Ich bin irritiert, immer noch halb beim Boule, und außerdem habe ich das Gefühl er will damit sagen, dass Berlin für Leute in meinem Alter nichts mehr als Partystadt wäre, dass ich nur flüchtig hier bin um Drogen und Sex zu tanken bevor ich weiterziehe. “Wie meinst du?”

“Na ja, mit Musik und so.” Er ist Musiker, erklärt er. Hat Musik so viel mit dem Alter zu tun? Ich bin mit Blondie und Talking Heads und Frank Zappa aufgewachsen. Auch Destiny’s Child und Blue und Maroon Five. Ich tanze gerne. Wir tanzen beide gerne. Ich werde auch mit 80 das Tanzen noch lieben, E bestimmt auch.

“Wir gehen mal zusammen ins Berghain,” meint der Musiker. “Ich tanze auch so gerne und es kommt nie irgendjemand mit. Die denken alle, sie seien zu alt.” Ich finde die Vorstellung wie wir zusammen losziehen - schwarz bekleidet mit Bauchtasche und gespielte Langweile - verlockend und unwahrscheinlich.

“Ich war mal in eine Charlotte verliebt,” fängt er nachdenklich an. “Sie war verheiratet. Ihr Mann war eifersüchtig auf mich, ich war eifersüchtig auf ihn. Wir waren sehr eng. Charlotte kam aus Schottland und hat auch Musik gemacht, auch gerne getanzt. Sie kamen mal beide zusammen zu Besuch zu mir nach Charlottenburg. Charlottenburg!” Er prustet. “Wir sind feiern gegangen und Charlotte wollte unbedingt tanzen, er aber nicht. Er hat sich nicht gerne bewegt, fand das Tanzen peinlich und das Schwitzen unpraktisch. Er war älter als sie, deswegen habe ich gefragt. Er mochte nur Klassik und dazu kann man nicht so gut tanzen. Jedenfalls haben Charlotte und ich also getanzt. Ganz nah. Der Mann hat zugeschaut. Es war der schönste Moment meiner Dreißigerjahre. Das war es dann aber auch. Charlotte kam nie wieder, hat nur noch eine letzte Weihnachtskarte geschickt.”

“Richte mal schöne Grüße an deinem Vater aus,” meint der andere Mann, hängen geblieben. Er kennt meinen Vater nicht. “Sag ihm, wir sehen uns auf dem Frank Zappa Festival nächstes Jahr.”

“Klar,” sage ich, und tue es nicht.

Der Musiker gibt mir seine Nummer und meint, er bringe mir das Klavierspielen bei, steht auf und verschwindet.

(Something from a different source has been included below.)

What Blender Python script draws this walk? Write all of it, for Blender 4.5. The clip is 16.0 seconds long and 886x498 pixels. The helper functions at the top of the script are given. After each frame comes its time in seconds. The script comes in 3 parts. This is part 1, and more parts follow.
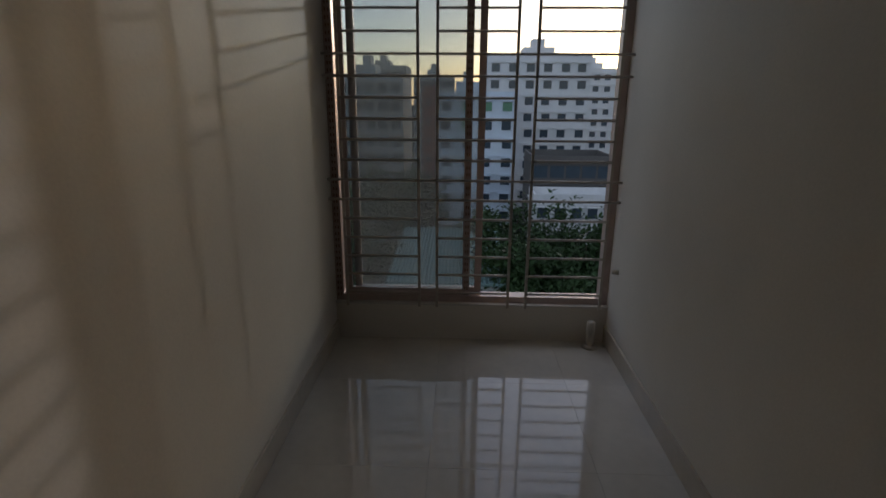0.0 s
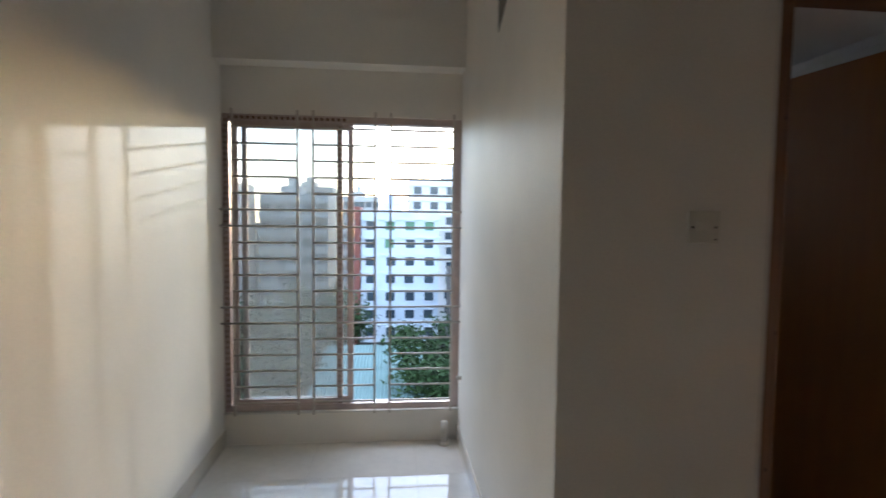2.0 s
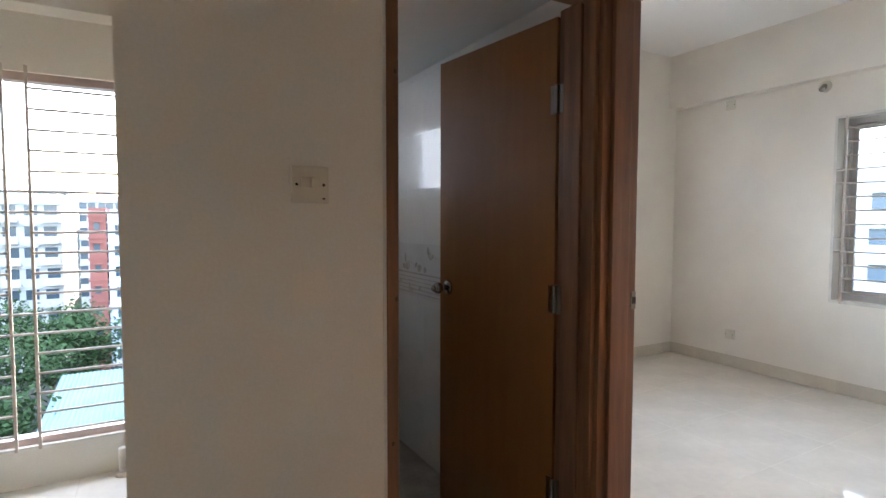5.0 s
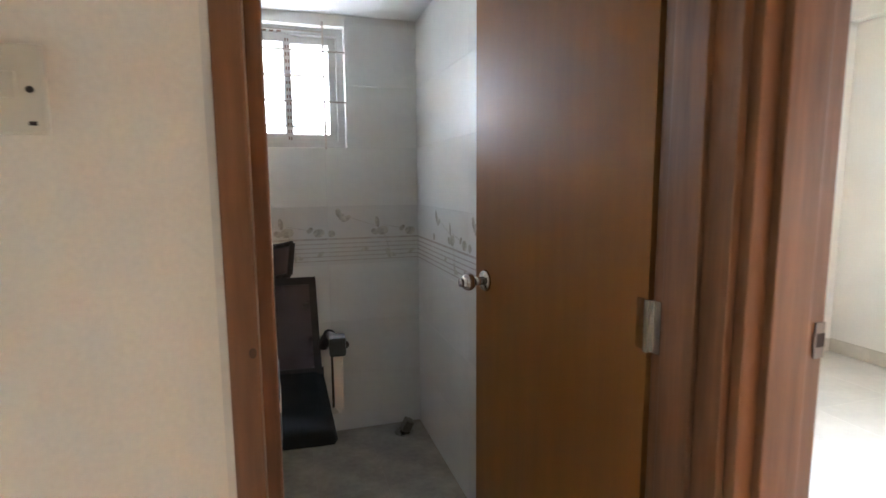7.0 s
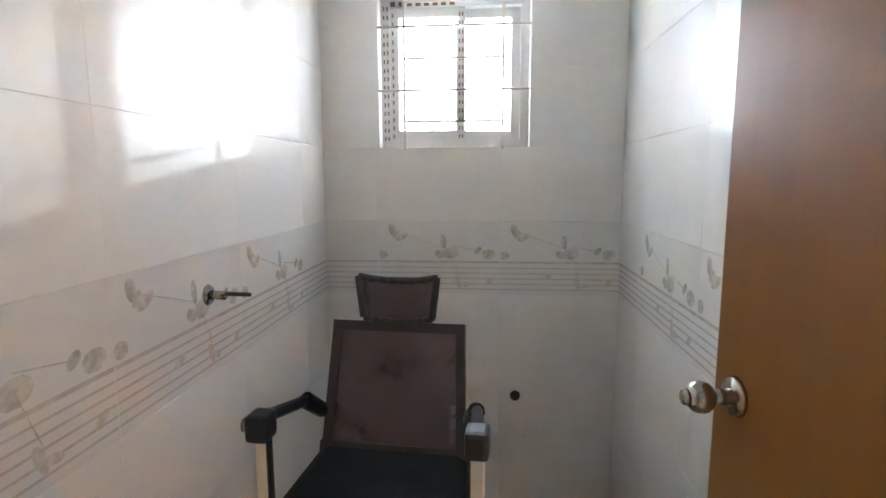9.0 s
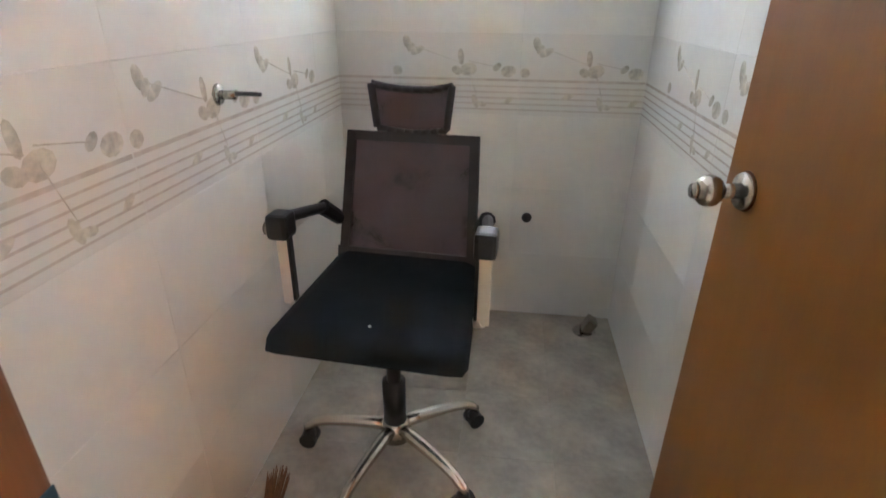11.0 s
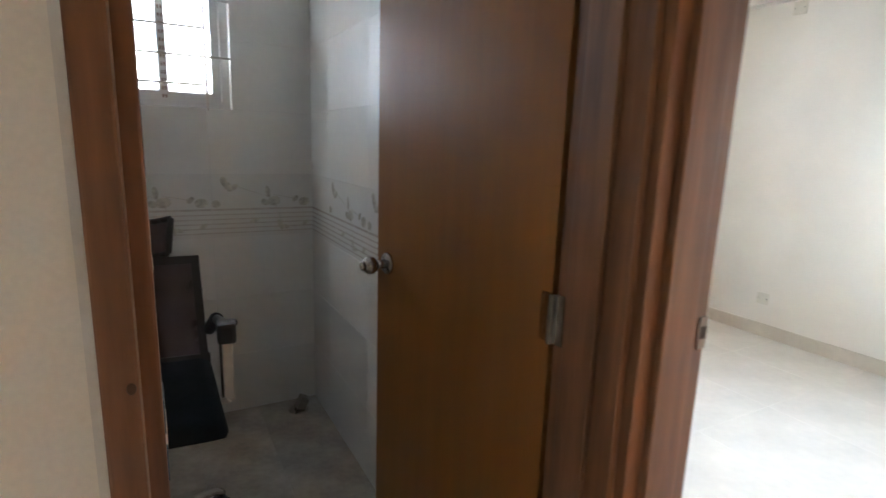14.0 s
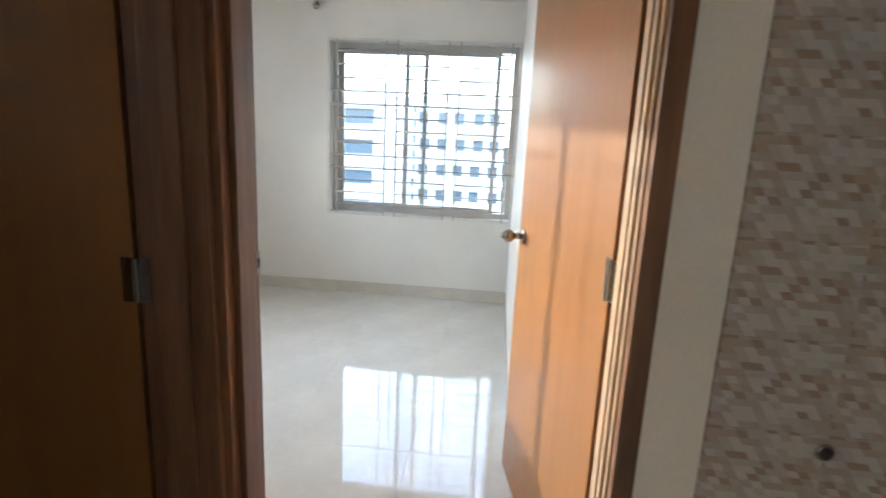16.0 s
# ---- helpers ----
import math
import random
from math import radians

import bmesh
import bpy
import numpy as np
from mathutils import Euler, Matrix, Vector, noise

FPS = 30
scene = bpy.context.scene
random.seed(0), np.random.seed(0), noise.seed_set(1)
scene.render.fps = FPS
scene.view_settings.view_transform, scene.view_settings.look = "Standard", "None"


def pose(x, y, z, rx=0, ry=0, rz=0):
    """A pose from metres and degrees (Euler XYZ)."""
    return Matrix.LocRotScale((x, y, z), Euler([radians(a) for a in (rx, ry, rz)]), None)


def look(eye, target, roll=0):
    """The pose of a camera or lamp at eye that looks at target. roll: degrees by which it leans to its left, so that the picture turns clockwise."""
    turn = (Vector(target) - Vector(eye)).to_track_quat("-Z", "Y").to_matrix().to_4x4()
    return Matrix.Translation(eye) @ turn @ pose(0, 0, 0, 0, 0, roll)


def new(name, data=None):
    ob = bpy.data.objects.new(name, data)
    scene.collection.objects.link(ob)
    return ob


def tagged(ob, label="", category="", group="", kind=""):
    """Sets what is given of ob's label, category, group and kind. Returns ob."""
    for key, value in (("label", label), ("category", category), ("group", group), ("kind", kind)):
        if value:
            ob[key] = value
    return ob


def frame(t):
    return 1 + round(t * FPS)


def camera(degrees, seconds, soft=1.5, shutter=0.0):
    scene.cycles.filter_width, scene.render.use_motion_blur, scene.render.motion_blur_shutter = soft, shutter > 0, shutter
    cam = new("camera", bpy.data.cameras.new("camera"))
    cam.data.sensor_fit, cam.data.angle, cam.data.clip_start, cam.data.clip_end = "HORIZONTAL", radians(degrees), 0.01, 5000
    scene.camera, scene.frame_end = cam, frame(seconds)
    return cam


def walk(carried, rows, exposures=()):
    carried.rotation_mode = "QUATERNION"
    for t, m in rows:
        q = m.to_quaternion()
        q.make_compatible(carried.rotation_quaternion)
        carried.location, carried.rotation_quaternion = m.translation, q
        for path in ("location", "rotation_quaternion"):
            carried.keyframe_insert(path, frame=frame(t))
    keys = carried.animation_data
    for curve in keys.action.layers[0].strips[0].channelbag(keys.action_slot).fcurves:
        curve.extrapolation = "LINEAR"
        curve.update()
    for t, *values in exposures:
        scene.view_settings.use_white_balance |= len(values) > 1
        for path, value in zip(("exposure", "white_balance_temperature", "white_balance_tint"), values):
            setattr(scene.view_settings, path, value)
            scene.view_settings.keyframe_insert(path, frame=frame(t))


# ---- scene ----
cam = camera(80.1, 16.0, shutter=0.3)

PATH = [
    (0, (-2.164, -0.685, 1.277), (-2.234, 1.236, 0.723), 0.4),
    (0.5, (-2.161, -0.953, 1.349), (-2.241, 1.012, 0.985), 0.1),
    (1, (-2.154, -1.092, 1.429), (-2.215, 0.895, 1.204), -0.0),
    (1.5, (-1.962, -1.262, 1.446), (-2.059, 0.732, 1.328), -0.3),
    (2, (-1.828, -1.352, 1.44), (-1.626, 0.634, 1.319), 0.7),
    (2.5, (-1.691, -1.351, 1.423), (-1.104, 0.557, 1.299), 1.6),
    (3, (-1.615, -1.36, 1.438), (-0.796, 0.46, 1.312), 1.1),
    (3.5, (-1.566, -1.374, 1.52), (-0.669, 0.413, 1.457), -0.4),
    (4, (-1.517, -1.377, 1.48), (-0.555, 0.377, 1.502), -0.5),
    (4.2, (-1.494, -1.376, 1.431), (-0.52, 0.371, 1.429), -0.6),
    (6.3, (-0.891, -0.907, 1.307), (-0.044, 0.889, 1.064), -0.6),
    (6.5, (-0.825, -0.849, 1.318), (-0.092, 0.995, 1.068), -0.3),
    (7, (-0.721, -0.644, 1.328), (-0.137, 1.252, 1.073), -0.4),
    (7.5, (-0.659, -0.395, 1.353), (-0.134, 1.518, 1.1), -0.2),
    (8, (-0.598, -0.211, 1.364), (-0.251, 1.742, 1.108), -0.9),
    (8.2, (-0.557, -0.122, 1.359), (-0.384, 1.853, 1.102), -0.7),
    (10.3, (-0.523, -0.007, 1.423), (-0.813, 1.946, 1.109), -0.0),
    (10.5, (-0.52, -0.018, 1.383), (-0.796, 1.905, 0.91), 0.2),
    (11, (-0.522, -0.053, 1.296), (-0.743, 1.75, 0.459), 0.6),
    (11.5, (-0.536, -0.072, 1.305), (-0.705, 1.674, 0.343), 1.4),
    (12, (-0.555, -0.072, 1.367), (-0.735, 1.792, 0.665), 1.3),
    (12.5, (-0.564, -0.097, 1.392), (-0.748, 1.831, 0.892), 1.6),
    (13, (-0.627, -0.238, 1.388), (-0.378, 1.708, 1.001), 3.2),
    (13.5, (-0.677, -0.408, 1.382), (-0.003, 1.435, 0.994), 2.0),
    (14, (-0.726, -0.582, 1.381), (0.222, 1.134, 0.987), 1.9),
    (14.5, (-0.804, -0.716, 1.381), (0.48, 0.764, 0.982), 1.6),
    (15, (-0.899, -0.661, 1.392), (0.776, 0.351, 0.979), 3.2),
    (15.5, (-0.978, -0.601, 1.379), (0.888, -0.012, 0.963), 1.9),
    (16, (-1.105, -0.603, 1.393), (0.842, -0.414, 0.976), 2.7),
]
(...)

Der andere redet immer noch leise und intensiv über unseren Tisch gelehnt. Er ist extrem interessiert. Lesben sind einfach interessant. Und wir sind gut mit jemandem befreundet, die lange für Udo Lindenberg fotografiert hat.

“Wer wäre für euch so zu sagen ein Traumprinz? Von welchen Typen hattet ihr Posters als Teenies an der Wand hängen?”

Wir gucken einander wieder an.

“Ähm…”

 E sagt, “Ich glaube du hast da was falsch verstanden.”